» **Source excerpt**:
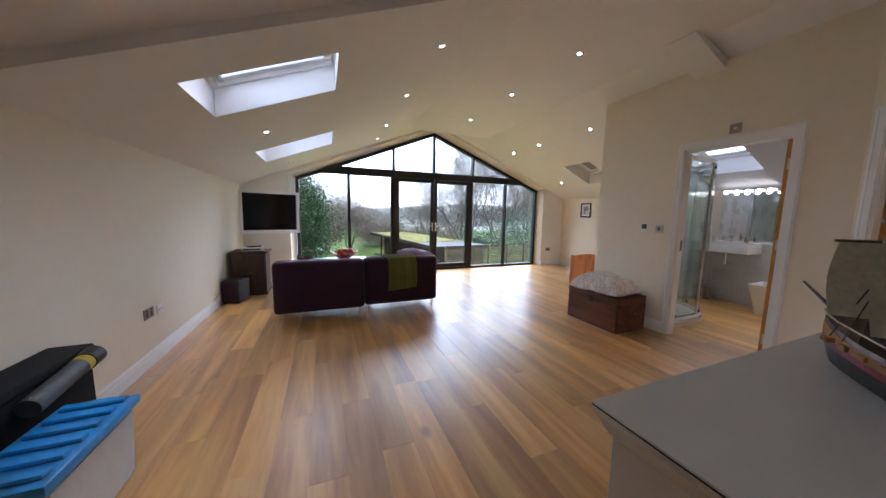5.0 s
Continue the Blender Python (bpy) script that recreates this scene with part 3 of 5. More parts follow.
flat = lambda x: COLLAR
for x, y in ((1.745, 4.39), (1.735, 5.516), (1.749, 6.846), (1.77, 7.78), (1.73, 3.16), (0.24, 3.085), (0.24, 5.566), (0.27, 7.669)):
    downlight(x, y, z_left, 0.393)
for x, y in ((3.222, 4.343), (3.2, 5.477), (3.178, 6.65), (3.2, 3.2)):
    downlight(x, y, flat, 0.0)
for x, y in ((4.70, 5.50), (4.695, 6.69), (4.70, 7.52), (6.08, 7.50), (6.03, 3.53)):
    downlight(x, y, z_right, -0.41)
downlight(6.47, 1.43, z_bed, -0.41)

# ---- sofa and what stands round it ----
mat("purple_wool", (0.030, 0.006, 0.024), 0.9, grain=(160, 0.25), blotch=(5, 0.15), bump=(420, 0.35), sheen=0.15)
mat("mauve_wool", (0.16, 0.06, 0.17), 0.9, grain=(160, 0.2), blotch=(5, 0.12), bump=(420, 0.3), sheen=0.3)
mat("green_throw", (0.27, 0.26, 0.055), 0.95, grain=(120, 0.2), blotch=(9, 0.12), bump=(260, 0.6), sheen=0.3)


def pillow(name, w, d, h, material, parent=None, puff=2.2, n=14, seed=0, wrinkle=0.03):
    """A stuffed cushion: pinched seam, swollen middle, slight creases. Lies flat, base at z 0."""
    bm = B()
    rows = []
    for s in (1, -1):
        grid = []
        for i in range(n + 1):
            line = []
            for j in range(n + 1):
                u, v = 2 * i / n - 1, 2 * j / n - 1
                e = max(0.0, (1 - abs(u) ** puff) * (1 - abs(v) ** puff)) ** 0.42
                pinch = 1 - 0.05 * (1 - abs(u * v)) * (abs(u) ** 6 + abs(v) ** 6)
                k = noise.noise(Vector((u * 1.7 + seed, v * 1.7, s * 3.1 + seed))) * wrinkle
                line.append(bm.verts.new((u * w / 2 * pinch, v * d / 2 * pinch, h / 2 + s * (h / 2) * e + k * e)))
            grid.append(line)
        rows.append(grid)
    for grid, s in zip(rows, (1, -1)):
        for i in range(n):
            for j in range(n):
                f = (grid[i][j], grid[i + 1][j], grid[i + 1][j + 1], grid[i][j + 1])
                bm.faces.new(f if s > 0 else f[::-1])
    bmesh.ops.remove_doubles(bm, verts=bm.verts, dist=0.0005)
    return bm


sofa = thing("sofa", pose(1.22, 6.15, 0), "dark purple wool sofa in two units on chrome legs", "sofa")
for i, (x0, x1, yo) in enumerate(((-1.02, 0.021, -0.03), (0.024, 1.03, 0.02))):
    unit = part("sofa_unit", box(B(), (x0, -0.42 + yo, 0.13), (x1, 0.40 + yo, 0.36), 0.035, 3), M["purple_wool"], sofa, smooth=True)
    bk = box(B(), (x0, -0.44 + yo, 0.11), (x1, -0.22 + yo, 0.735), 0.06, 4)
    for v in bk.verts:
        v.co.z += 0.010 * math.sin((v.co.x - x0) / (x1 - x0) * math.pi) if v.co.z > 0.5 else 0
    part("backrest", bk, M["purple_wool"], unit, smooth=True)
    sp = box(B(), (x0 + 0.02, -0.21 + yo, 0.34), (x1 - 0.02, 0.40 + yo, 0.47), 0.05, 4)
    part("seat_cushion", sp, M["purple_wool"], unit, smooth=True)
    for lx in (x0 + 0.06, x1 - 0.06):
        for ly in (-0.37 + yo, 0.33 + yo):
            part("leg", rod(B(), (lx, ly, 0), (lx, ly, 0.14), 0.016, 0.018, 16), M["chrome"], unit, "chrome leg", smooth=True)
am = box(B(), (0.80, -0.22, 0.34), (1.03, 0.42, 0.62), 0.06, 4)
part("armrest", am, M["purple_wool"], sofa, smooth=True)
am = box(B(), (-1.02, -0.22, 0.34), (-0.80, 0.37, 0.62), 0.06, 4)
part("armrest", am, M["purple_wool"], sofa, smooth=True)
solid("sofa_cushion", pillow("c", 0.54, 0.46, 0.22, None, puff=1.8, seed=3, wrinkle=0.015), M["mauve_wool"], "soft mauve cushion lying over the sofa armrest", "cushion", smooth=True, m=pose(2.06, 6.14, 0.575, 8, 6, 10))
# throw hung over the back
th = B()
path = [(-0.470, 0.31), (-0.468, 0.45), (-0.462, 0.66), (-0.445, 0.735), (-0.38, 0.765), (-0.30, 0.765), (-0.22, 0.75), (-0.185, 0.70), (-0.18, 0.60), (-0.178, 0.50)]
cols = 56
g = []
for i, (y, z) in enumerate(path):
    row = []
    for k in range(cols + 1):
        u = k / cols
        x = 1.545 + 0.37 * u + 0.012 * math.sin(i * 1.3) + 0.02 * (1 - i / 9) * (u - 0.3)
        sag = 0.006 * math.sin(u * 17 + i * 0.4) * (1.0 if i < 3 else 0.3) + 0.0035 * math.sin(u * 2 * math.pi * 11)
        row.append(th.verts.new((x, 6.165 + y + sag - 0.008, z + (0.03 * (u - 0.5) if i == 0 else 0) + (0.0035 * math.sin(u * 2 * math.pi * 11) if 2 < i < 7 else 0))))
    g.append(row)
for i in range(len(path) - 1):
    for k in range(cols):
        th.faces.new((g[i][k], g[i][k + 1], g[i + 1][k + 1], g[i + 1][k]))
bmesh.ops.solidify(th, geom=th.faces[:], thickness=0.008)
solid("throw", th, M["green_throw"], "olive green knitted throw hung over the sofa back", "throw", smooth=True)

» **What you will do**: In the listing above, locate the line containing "Continue the Blender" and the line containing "bump=(260, 0.6), sheen=0.3)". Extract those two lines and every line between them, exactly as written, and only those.

» **The answer**:
Continue the Blender Python (bpy) script that recreates this scene with part 3 of 5. More parts follow.
flat = lambda x: COLLAR
for x, y in ((1.745, 4.39), (1.735, 5.516), (1.749, 6.846), (1.77, 7.78), (1.73, 3.16), (0.24, 3.085), (0.24, 5.566), (0.27, 7.669)):
    downlight(x, y, z_left, 0.393)
for x, y in ((3.222, 4.343), (3.2, 5.477), (3.178, 6.65), (3.2, 3.2)):
    downlight(x, y, flat, 0.0)
for x, y in ((4.70, 5.50), (4.695, 6.69), (4.70, 7.52), (6.08, 7.50), (6.03, 3.53)):
    downlight(x, y, z_right, -0.41)
downlight(6.47, 1.43, z_bed, -0.41)

# ---- sofa and what stands round it ----
mat("purple_wool", (0.030, 0.006, 0.024), 0.9, grain=(160, 0.25), blotch=(5, 0.15), bump=(420, 0.35), sheen=0.15)
mat("mauve_wool", (0.16, 0.06, 0.17), 0.9, grain=(160, 0.2), blotch=(5, 0.12), bump=(420, 0.3), sheen=0.3)
mat("green_throw", (0.27, 0.26, 0.055), 0.95, grain=(120, 0.2), blotch=(9, 0.12), bump=(260, 0.6), sheen=0.3)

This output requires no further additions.